======== GIVEN DATA
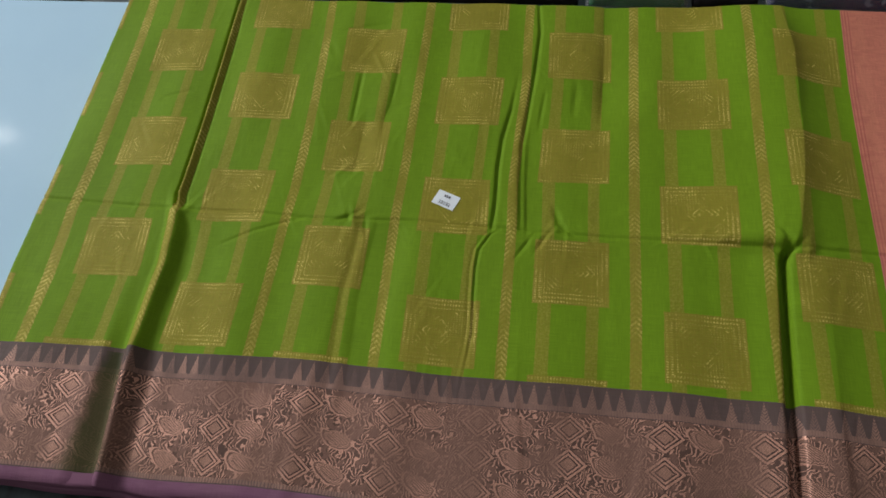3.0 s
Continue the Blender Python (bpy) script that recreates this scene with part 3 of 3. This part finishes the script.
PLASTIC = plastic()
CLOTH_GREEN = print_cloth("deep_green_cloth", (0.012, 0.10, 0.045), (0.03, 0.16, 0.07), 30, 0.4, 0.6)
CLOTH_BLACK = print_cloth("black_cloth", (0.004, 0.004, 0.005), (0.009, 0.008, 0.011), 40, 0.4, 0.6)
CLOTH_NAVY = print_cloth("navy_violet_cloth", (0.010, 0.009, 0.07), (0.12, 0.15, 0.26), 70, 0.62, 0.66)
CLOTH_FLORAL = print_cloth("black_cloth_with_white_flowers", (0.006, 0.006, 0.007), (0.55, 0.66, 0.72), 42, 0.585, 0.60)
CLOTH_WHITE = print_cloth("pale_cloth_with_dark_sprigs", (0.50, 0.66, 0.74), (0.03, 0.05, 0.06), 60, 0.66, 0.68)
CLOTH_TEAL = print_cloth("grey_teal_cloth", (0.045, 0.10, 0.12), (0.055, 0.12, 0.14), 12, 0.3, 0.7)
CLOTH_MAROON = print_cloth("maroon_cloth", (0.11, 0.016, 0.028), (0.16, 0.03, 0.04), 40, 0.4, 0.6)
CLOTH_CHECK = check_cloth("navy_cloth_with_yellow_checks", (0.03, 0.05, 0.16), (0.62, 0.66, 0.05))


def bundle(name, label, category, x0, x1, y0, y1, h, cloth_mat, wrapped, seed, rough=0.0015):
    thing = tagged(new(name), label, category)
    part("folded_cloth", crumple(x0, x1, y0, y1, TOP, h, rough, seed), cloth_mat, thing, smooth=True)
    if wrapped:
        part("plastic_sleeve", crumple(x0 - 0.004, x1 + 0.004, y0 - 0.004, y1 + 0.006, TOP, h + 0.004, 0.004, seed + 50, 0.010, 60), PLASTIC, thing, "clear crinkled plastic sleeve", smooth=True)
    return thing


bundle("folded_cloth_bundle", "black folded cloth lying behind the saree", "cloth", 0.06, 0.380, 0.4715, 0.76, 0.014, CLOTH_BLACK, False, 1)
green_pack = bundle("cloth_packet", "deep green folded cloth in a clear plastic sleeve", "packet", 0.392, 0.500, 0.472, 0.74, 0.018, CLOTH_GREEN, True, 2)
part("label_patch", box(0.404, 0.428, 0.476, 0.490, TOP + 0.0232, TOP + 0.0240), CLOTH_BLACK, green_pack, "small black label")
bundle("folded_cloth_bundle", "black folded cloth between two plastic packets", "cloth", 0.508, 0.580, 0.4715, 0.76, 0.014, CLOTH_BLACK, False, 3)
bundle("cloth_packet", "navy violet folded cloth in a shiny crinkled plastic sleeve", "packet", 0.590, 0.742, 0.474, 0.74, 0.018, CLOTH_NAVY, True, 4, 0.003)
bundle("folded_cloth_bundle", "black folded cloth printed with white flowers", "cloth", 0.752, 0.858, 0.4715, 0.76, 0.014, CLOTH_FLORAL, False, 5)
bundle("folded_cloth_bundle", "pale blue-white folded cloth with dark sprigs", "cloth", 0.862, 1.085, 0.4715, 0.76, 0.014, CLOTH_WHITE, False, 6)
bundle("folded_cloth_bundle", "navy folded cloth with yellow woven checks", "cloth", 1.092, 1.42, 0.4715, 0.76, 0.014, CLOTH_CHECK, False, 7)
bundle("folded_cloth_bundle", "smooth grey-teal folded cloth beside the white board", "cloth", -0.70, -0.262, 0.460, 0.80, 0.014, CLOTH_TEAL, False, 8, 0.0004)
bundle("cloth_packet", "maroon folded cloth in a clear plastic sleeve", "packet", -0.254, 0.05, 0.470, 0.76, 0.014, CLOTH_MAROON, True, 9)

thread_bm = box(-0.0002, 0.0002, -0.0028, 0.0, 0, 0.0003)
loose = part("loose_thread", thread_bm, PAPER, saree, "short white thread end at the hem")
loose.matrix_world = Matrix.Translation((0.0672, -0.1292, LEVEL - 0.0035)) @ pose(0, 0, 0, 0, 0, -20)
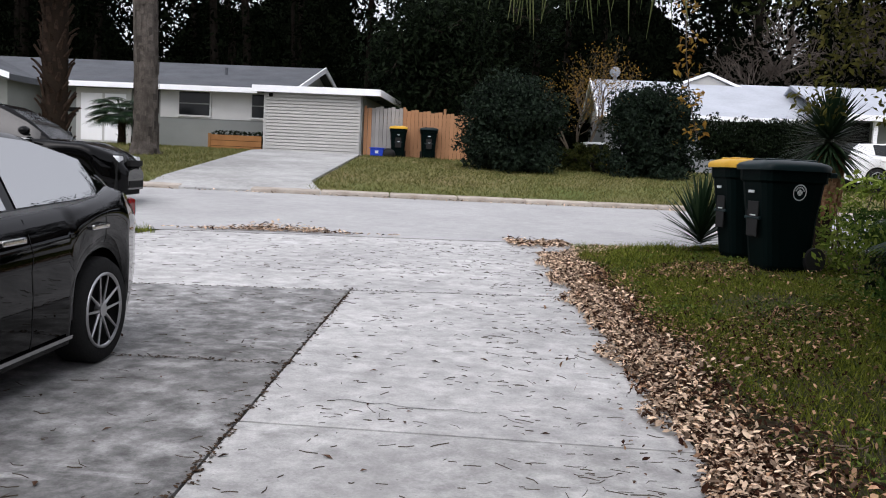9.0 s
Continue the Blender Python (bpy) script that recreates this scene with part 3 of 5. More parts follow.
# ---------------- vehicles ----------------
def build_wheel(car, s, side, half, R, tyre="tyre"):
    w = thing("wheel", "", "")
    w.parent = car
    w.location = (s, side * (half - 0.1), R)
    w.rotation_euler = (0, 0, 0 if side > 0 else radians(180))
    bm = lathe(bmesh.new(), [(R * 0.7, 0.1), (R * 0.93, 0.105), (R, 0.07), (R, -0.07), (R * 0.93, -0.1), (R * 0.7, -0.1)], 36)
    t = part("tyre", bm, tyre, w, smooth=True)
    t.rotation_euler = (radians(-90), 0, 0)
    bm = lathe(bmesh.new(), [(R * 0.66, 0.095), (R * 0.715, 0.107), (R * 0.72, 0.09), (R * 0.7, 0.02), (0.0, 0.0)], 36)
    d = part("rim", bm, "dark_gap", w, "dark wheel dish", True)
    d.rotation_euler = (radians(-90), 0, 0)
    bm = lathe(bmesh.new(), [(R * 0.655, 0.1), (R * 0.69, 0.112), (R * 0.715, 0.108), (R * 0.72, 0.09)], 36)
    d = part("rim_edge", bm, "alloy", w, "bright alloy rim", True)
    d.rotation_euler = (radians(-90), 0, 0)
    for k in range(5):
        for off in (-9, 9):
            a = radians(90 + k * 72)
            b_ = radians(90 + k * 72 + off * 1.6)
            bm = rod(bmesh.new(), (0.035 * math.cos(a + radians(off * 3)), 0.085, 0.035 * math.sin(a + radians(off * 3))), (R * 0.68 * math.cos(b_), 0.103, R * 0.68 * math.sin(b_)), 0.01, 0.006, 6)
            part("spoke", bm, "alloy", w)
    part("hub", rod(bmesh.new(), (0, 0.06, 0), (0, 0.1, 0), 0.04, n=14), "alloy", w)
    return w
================
======== GIVEN DATA
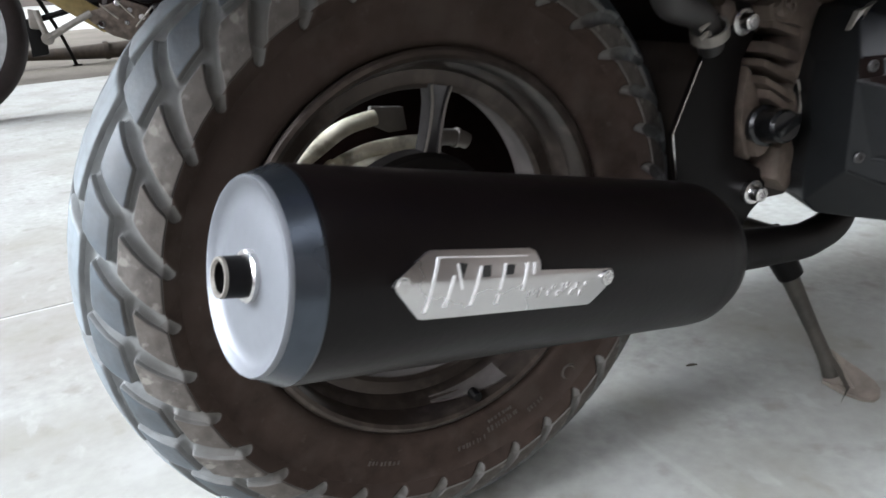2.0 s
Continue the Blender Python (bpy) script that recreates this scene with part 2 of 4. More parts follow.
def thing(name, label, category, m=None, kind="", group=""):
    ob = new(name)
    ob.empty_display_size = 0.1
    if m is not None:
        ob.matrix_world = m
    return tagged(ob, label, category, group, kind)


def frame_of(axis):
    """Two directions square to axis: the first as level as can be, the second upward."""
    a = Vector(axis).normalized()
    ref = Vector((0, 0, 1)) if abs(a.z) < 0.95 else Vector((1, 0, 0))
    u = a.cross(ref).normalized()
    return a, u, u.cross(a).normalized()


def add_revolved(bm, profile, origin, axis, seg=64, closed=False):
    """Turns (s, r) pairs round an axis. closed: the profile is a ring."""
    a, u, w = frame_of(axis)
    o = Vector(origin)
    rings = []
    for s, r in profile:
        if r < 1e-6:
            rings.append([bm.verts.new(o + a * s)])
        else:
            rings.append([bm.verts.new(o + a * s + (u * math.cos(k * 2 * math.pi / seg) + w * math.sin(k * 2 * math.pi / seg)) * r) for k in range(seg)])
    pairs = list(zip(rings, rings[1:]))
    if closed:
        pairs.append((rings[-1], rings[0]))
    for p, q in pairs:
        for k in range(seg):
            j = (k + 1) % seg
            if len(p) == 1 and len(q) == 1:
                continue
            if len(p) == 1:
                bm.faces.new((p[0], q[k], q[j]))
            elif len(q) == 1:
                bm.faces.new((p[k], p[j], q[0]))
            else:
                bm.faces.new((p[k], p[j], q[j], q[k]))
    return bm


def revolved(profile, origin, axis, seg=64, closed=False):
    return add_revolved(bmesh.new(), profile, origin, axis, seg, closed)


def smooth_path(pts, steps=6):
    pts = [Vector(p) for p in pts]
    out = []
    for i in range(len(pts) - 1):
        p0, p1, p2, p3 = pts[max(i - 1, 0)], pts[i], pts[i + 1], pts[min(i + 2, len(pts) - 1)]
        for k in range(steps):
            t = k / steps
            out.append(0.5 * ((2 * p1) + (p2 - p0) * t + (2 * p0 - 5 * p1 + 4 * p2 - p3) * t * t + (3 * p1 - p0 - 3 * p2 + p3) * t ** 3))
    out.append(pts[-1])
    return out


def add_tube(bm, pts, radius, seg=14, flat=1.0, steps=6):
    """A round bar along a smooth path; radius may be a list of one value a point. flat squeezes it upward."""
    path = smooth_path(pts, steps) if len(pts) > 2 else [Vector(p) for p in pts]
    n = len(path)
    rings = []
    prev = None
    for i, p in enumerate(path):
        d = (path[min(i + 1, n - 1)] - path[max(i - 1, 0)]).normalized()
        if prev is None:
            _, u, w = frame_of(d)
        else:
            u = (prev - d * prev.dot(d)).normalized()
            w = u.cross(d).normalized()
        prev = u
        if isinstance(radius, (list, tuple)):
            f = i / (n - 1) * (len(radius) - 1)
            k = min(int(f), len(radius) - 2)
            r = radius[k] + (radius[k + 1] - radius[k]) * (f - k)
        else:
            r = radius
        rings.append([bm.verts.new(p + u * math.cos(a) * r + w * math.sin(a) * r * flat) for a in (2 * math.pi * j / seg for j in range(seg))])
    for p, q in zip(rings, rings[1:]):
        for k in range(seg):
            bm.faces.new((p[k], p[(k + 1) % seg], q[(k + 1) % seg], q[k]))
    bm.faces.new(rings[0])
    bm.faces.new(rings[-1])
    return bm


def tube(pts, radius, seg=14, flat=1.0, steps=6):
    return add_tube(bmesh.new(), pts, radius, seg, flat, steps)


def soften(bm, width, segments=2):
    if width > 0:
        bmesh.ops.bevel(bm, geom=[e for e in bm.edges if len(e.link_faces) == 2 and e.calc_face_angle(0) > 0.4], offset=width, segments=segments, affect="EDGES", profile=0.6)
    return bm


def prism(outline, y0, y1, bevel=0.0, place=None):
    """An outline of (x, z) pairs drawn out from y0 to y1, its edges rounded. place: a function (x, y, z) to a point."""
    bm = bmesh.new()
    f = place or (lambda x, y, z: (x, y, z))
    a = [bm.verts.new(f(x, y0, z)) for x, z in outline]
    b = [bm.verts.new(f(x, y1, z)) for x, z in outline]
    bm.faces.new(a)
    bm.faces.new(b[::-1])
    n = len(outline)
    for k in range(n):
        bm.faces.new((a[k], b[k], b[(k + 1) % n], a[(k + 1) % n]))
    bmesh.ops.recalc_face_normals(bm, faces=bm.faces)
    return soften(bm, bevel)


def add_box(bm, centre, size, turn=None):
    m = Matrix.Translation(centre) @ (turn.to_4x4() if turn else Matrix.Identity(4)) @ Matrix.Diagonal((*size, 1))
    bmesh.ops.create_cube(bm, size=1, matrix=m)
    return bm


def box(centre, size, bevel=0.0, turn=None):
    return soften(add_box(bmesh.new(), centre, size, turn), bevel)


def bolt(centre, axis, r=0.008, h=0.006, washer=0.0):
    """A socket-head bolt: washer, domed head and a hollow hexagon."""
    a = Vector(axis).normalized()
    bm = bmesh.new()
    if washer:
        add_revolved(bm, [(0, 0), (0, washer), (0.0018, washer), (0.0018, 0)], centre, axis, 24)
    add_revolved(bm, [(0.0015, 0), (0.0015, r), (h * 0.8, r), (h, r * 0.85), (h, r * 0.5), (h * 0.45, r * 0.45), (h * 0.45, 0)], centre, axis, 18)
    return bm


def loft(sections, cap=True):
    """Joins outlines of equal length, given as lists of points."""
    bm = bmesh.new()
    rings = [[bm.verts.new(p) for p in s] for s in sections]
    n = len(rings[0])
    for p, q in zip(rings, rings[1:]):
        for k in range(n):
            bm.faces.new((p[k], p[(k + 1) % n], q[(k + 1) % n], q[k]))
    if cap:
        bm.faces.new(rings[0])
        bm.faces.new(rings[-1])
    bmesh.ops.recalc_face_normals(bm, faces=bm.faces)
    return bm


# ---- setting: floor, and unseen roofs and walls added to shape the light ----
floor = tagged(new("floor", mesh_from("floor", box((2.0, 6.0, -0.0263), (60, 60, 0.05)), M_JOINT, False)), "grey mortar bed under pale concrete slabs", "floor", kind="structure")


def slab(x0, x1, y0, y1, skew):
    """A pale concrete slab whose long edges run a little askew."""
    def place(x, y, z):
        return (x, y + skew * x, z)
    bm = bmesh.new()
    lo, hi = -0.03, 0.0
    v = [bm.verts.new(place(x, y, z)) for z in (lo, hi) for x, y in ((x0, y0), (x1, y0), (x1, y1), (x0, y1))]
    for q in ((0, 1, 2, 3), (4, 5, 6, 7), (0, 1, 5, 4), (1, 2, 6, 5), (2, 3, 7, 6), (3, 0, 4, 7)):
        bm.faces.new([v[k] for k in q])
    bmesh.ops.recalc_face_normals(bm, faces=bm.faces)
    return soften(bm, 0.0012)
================
▶ **WHAT NEEDS TO BE DONE**: Only a number is wanted: how many lines of the data above contain "that"?

▶ **RESULT FOR THIS TASK**: 3